The U.N. Security Council approved a resolution Friday aimed at speeding up a solution to the 42-year conflict over the Western Sahara between Morocco and the Polisario Front independence movement amid heightened tensions over the mineral-rich territory.
The vote on the U.S.-sponsored resolution in the 15-member council was 12-0 with Russia, China and Ethiopia abstaining.
The three countries complained that the United States refused to accept suggested changes to the text and said it was unbalanced — indicating it was too critical of the Polisario and too pro-Moroccan.
Morocco annexed Western Sahara, a former Spanish colony, in 1975 and fought the Polisario Front. The U.N. brokered a cease-fire in 1991 and established a peacekeeping mission to monitor it and to help prepare a referendum on the territory’s future that has never taken place.
Morocco considers the mineral-rich Western Sahara its “southern provinces” and has proposed giving the territory wide-ranging autonomy.

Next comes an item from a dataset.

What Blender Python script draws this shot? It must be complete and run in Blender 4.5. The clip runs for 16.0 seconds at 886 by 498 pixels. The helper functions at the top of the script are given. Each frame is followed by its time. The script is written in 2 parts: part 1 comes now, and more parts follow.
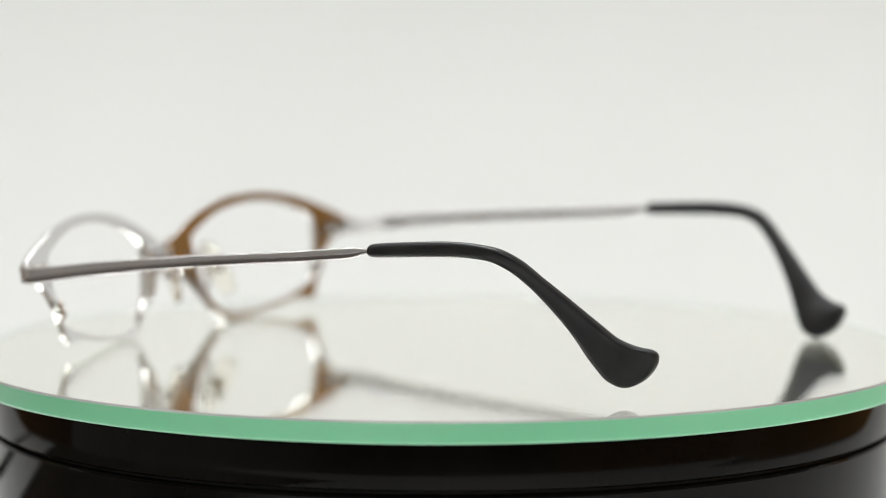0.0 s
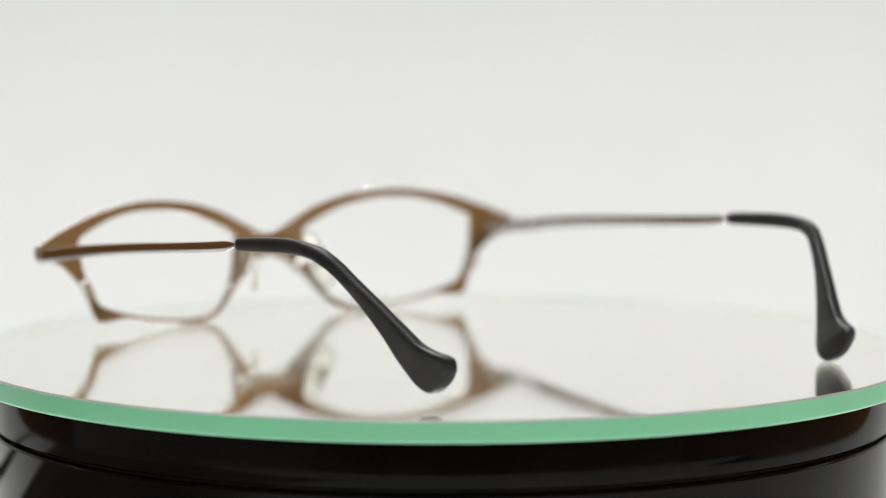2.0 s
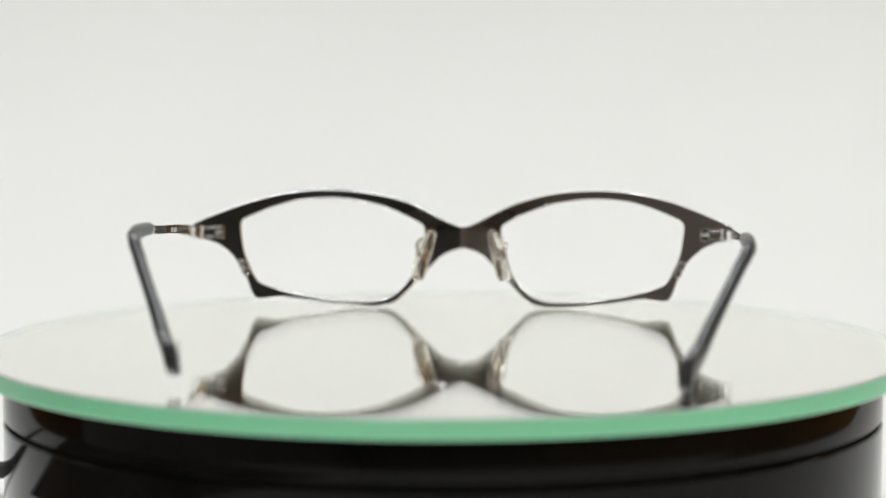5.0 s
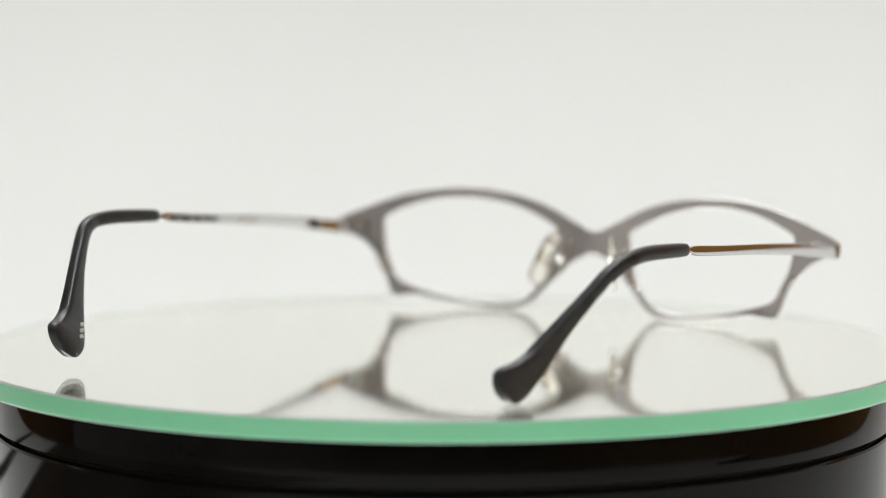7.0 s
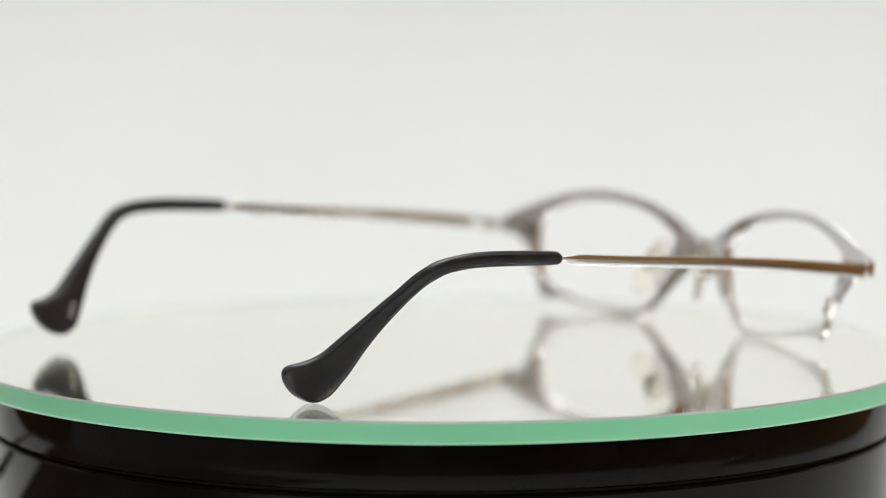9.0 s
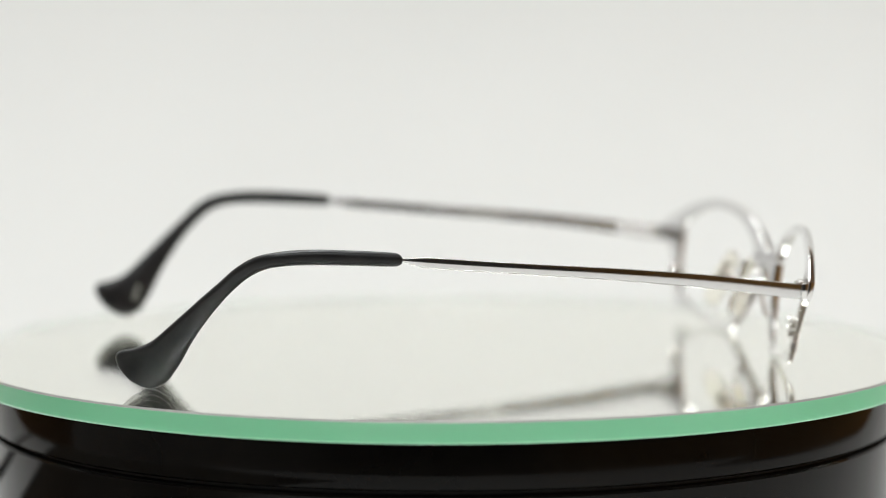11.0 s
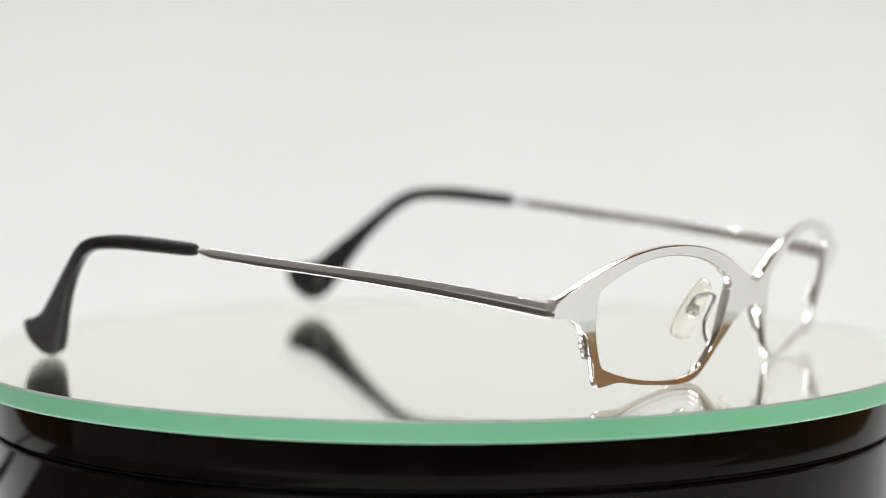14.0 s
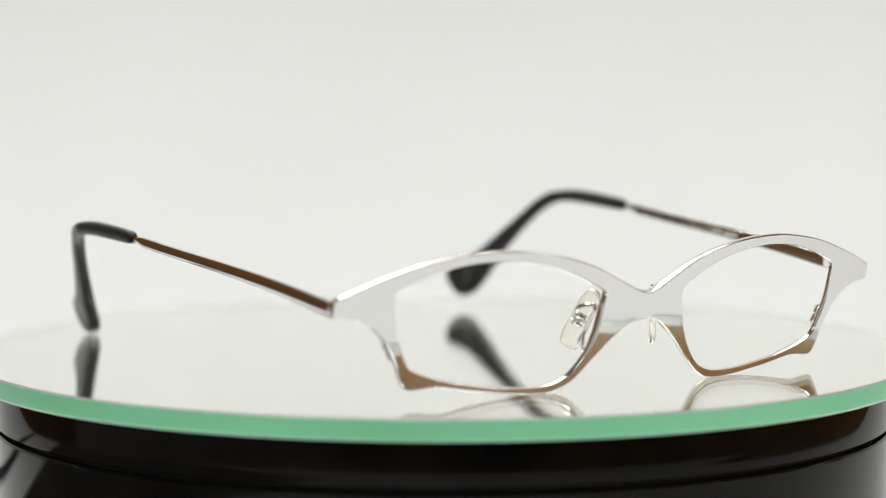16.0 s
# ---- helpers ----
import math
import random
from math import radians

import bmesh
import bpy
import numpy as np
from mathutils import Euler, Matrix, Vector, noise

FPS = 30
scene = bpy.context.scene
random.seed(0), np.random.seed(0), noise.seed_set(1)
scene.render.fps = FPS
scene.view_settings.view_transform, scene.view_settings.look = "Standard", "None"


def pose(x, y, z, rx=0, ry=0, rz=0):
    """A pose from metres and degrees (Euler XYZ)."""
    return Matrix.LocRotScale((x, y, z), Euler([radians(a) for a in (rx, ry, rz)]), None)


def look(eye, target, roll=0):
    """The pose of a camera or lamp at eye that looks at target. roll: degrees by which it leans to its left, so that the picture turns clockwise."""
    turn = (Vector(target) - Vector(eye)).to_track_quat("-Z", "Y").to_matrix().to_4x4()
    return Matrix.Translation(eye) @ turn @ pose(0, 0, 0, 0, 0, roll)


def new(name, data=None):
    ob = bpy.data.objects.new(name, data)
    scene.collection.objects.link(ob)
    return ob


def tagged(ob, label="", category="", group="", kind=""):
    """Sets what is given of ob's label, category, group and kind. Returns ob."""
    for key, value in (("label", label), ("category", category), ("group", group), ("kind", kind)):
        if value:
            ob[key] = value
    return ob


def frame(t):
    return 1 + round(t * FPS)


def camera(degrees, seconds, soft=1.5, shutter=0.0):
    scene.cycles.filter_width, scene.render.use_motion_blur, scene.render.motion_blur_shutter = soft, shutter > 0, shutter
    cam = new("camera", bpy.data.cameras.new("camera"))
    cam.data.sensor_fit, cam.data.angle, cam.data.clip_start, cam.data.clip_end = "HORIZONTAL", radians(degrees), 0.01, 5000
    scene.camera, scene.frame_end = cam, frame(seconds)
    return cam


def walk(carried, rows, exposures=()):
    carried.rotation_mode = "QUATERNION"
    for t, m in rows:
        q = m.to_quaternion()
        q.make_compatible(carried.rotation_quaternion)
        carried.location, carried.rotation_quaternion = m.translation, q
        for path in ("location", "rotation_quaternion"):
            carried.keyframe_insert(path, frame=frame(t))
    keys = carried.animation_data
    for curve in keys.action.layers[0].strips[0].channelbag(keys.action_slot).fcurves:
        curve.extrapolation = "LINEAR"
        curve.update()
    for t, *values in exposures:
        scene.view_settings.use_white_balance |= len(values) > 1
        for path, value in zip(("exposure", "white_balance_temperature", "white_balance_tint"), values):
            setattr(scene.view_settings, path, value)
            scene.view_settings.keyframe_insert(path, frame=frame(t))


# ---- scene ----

The Polisario Front insists on self-determination through a referendum for the local population, which it estimates at between 350,000 and 500,000.
U.S. political coordinator Amy Tachco told the Security Council that the Trump administration “continues to view Morocco’s autonomy plan as serious, credible and realistic, and it represents one potential approach to satisfy the aspirations of the people in Western Sahara to run their own affairs with peace and dignity.”
Russia’s deputy U.N. ambassador Vladimir Safronkov said parts of the resolution “damage the impartial and unbiased approach of the Security Council to the Western Sahara and we do not agree with this.”
“The ultimate formula must be acceptable for the Moroccans and the Polisario and provide for the self-determination of the people of Western Sahara within procedures in line with the U.N. Charter,” he said. “This is the main concept underpinning this settlement and it is unacceptable to replace it with another formula.”
In their latest flashpoint, Secretary-General Antonio Guterres earlier this month called on the Polisario Front to withdraw from Guerguerat in the buffer zone on the Morocco-Mauritanian border. He also urged Morocco to reconsider its refusal to send an expert mission as part of the U.N. effort to address questions raised by the Guerguerat situation.
The resolution calls for the Polisario Front to immediately withdraw from Guerguerat, but makes no mention of Morocco. It also expresses concern at the Polisario announcement of plans to move administrative functions to Bir Lahlou, and calls on the movement “to refrain from any such destabilizing plans.”
Polisario Front spokesman Mhamed Khadad said the U.N. has confirmed that Bir Lahou is in Polisario-controlled territory and does not violate the 1991 cease-fire agreement. He expressed regret that the Security Council “has given undue credence to Morocco’s fabrications.”
The resolution calls for “a realistic, practicable and enduring political solution” and strongly backs efforts by former German president Horst Koehler, the secretary-general’s personal envoy, to relaunch negotiations.
But Koehler clearly faces an uphill struggle to get both sides back to negotiations.
Khadad said in a statement that the Polisario Front “reiterates its commitment to enter into a time-bound process of direct negotiations with Morocco to finally allow for the exercise by our people of our inalienable right to self-determination and independence in accordance with the United Nations doctrine on decolonization.”
“We will accept nothing less than the full respect of our legal right to self-determination and independence,” he stressed.
Morocco’s U.N. Ambassador Omar Hilale insisted Polisario must withdraw from Guerguerat before any talks.
“If they don’t or if they will not withdraw, there will be no political process,” he told reporters. “I’m saying here and repeating to the Polisario and Algeria — no political process as long as the Polisario is violating the ceasefire and also trying to transfer its so-called structures.”
At the same time, the United States made clear it wants to see the U.N. Mission monitoring the 1991 cease-fire, which was also supposed to help oversee the referendum on the territory’s future, ended.
Tachco said the mission began 27 years ago and has lapsed “into a textbook example of a frozen conflict and … a textbook example of a peacekeeping mission that no longer serves a political purpose.”
She said that’s why the mission was extended for six months until Oct. 31 instead of a year.
“It is time to see progress toward a political solution, and after 27 years, to stop perpetuating the status quo,” Tachco said.